Volto Semana que Vem é um livro de relatos que conta a vivência da autora enquanto presa e exilada durante a ditadura brasileira e argentina. Os escritos oscilam entre passado e presente, não seguem ordem cronológica alguma, mas os títulos sempre mencionam o ano e o local em que a história se passa. Mistura denúncia e memória; lembranças cruas, secas, e leves também. Maria fala de momentos que passou e outros que escutou no período em que esteve em cárcere e outros em que foi exilada durante 20 anos do Brasil, avisando para o pai que "voltaria semana que vem".
O livro é quase todo narrado em primeira pessoa, e o que não está, é tão próximo da autora, que acredito que é como se fosse ela também. Cada história de alguma mãe de um desaparecido político, cada esposa, filho, filha, parente que perderam tantos entes queridos para esses dois regimes cruéis, é um pouco de Maria Pilla, é um pouco eu e você, que sente sempre precisar ter estado lá. Porém, Maria conta tudo isso secamente, sem adjetivos, sem nada além do que aconteceu, como jornalista, no cerne da profissão, ela resolveu escrever os fatos. O tom nada poético de Maria beira um documento policial, e por conta disso, o livro é acusado de frio. Vi algumas pessoas dizendo não ter "sentido" as histórias, e eu me pergunto: o que mais é preciso dizer para sentir a dor da crueldade de um escritor que é perseguido e leva 52 tiros? Se Maria Pilla escreve "morreu com 52 tiros", não preciso de nada mais para saber da pervesidade de 52 tiros. Os números, o ato, o ano, as razões, já são por si só a violência, sem adjetivos.
Não se falta intensidade, pois não trata-se aqui de ficcionalizar a realidade ou tornar o horror mais próximo do que já é.
Não se falta intensidade, pois não trata-se aqui de ficcionalizar a realidade ou tornar o horror mais próximo do que já é.

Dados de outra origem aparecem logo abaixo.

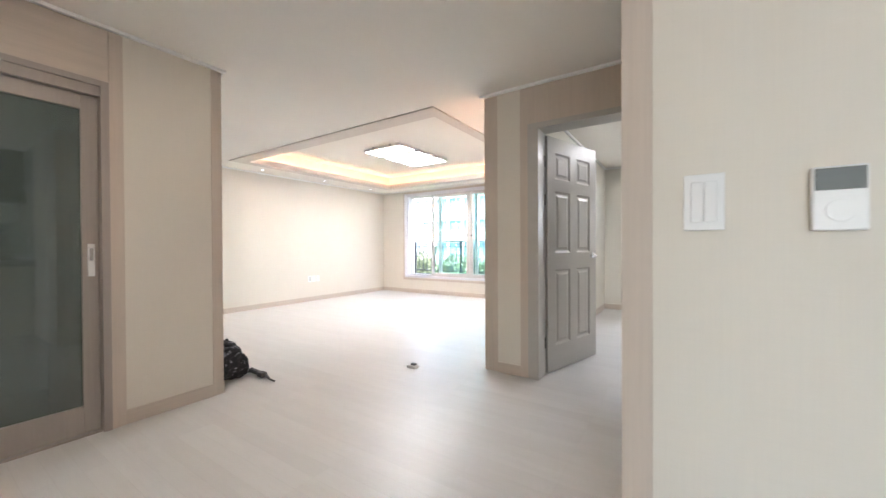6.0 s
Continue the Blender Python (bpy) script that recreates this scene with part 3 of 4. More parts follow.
part("spout", tube(bmesh.new(), arc(22, spout_at), [0.0165 - 0.002 * i / 21 for i in range(22)], 14), chrome, tp, "", True)
ex, ey, ez = spout_at(1.0)
part("spray_head", tube(bmesh.new(), [(ex + 0.012, ey - 0.026, ez + 0.002), (ex - 0.008, ey + 0.016, ez), (ex - 0.012, ey + 0.024, ez - 0.022), (ex - 0.012, ey + 0.024, ez - 0.045)], [0.0165, 0.021, 0.022, 0.019], 16), chrome, tp, "", True)
part("lever", tube(bmesh.new(), [(TPX, TPY, 0.965), (TPX + 0.0, TPY - 0.04, 0.962), (TPX - 0.01, TPY - 0.10, 0.962)], [0.022, 0.018, 0.010], 14), chrome, tp, "", True)
sd = thing("soap_dispenser", (3.09, -1.66, TOPZ), "small chrome soap pump beside the sink", "soap dispenser")
part("collar", lathe(bmesh.new(), [(0.018, 0), (0.017, 0.006), (0.009, 0.01), (0.008, 0.045), (0, 0.046)], (3.09, -1.66, TOPZ + 0.003), 18), chrome, sd, "", True)
part("nozzle", tube(bmesh.new(), [(3.09, -1.66, 0.955), (3.09, -1.66, 0.965), (3.055, -1.66, 0.965)], 0.006, 10), chrome, sd, "", True)
st = thing("sink_strainer", (2.84, -1.545, 0.87), "dark round strainer basket standing in the sink", "strainer")
bm = lathe(bmesh.new(), [(0.050, 0), (0.053, 0.008), (0.045, 0.025), (0.02, 0.045), (0, 0.046)], (0, 0, 0), 24)
for v in bm.verts:
    v.co = Matrix.Translation((2.84, -1.545, TOPZ + 0.018)) @ Matrix.Rotation(radians(-70), 4, "Y") @ v.co
part("basket", bm, hinge_metal, st, "", True)

# ---- window above the sink ----
kw = tagged(new("window_1"), "beige kitchen sliding window with frosted green glass", kind="structure")
kw.location = (3.22, -1.9, 1.07)
Y0, Y1, Z0, Z1 = KW
part("window_frame", boxes((3.205, Y0 - 0.0, Z0, 3.30, Y1, Z0 + 0.045), (3.205, Y0, Z1 - 0.045, 3.30, Y1, Z1), (3.205, Y0, Z0 + 0.045, 3.30, Y0 + 0.045, Z1 - 0.045),
                           (3.205, Y1 - 0.045, Z0 + 0.045, 3.30, Y1, Z1 - 0.045), bevel=0.003), pvc_rose, kw)
a0, a1 = -2.06, Y1 - 0.047
s = part("sash", boxes((3.235, a0, Z0 + 0.047, 3.262, a1, Z0 + 0.115), (3.235, a0, Z1 - 0.105, 3.262, a1, Z1 - 0.047), (3.235, a0, Z0 + 0.115, 3.262, a0 + 0.085, Z1 - 0.105),
                       (3.235, a1 - 0.14, Z0 + 0.115, 3.262, a1, Z1 - 0.105), bevel=0.003), pvc_pink, kw)
p = part("pane", boxes((3.246, a0 + 0.083, Z0 + 0.113, 3.251, a1 - 0.138, Z1 - 0.103)), frost, s, "frosted green pane")
p.visible_shadow = False
part("handle", boxes((3.224, a0 + 0.02, 1.27, 3.236, a0 + 0.045, 1.36), bevel=0.003), pvc_white, s)
part("catch", boxes((3.226, a1 - 0.028, 1.16, 3.236, a1 - 0.012, 1.50), bevel=0.003), hinge_metal, kw, "dark slot beside the sash")
part("mullion", boxes((3.225, -2.13, Z0 + 0.047, 3.28, -2.065, Z1 - 0.047), bevel=0.003), pvc_white, kw)
part("screen_frame", boxes((3.258, Y0 + 0.047, 1.160, 3.29, -2.13, 1.190), (3.258, Y0 + 0.047, 1.468, 3.29, -2.13, 1.500), (3.262, -2.143, 1.19, 3.288, -2.131, 1.468), bevel=0.002), screen_tan, kw, "brown insect screen rails")
part("sill", boxes((3.262, Y0 + 0.047, Z0 + 0.046, 3.30, -2.13, 1.166), (3.262, Y0 + 0.047, 1.494, 3.30, -2.13, Z1 - 0.046)), pvc_pink, kw)

# hanging shelf rack in front of the window
dr = thing("dish_rack", (3.02, -1.85, 1.36), "white hanging dish shelf below the wall cabinets", "dish rack")
part("shelf", boxes((2.96, -2.20, 1.392, 3.10, -1.475, 1.425), bevel=0.004), plate_white, dr)
part("drip_tray", boxes((2.965, -2.16, 1.362, 3.095, -1.48, 1.378), bevel=0.003), plate_white, dr)
for y in (-1.52, -2.02):
    part("hanger", tube(bmesh.new(), [(3.03, y, 1.39), (3.03, y, UB - 0.001)], 0.003, 8), steel, dr)
for k in range(4):
    part("wire", tube(bmesh.new(), arc(13, lambda s: (2.96 + 0.14 * s, -2.20 - 0.09 * math.sin(math.pi * s), 1.35 + 0.028 * k)), 0.0022, 6), steel, dr, "", True)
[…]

Assim é que Maria Pilla se faz importante com seu "livreto", que pesa muito mais do que a balança conta. Volto Semana que Vem tem o peso histórico que as palavras podem até não dar conta, e deve ser por isso que Maria Pilla escreveu desse modo, o julgamento dos fatos, os adjetivos ficam para o leitor. Em uma entrevista ela mesma fala: “Não sou vítima, eu escolhi a militância”
Sul21- O que te levou a escrever agora um livro de memórias? Maria Regina Pilla – Há anos, tinha vontade de escrever um livro, de botar no papel tudo aquilo, que, apesar de ter feito análise, continua me incomodando. Escrever o livro foi como me livrar de um problema, me livrar de um período da minha vida que foi bacana, no qual aprendi muita coisa, mas também enfrentei coisas bem difíceis. Deixei para escrever as partes ruins todas juntas. Foi bem difícil. Era uma coisa sofrida, que vinha de dentro. Cuidei para que o texto tivesse um tom de não truculência, pois não interessa, já contaram, todo mundo já sabe como é que é (a prisão, a tortura). Fiz outro tipo de abordagem, todos que leram viram isso, um jeito diferente de contar esta história.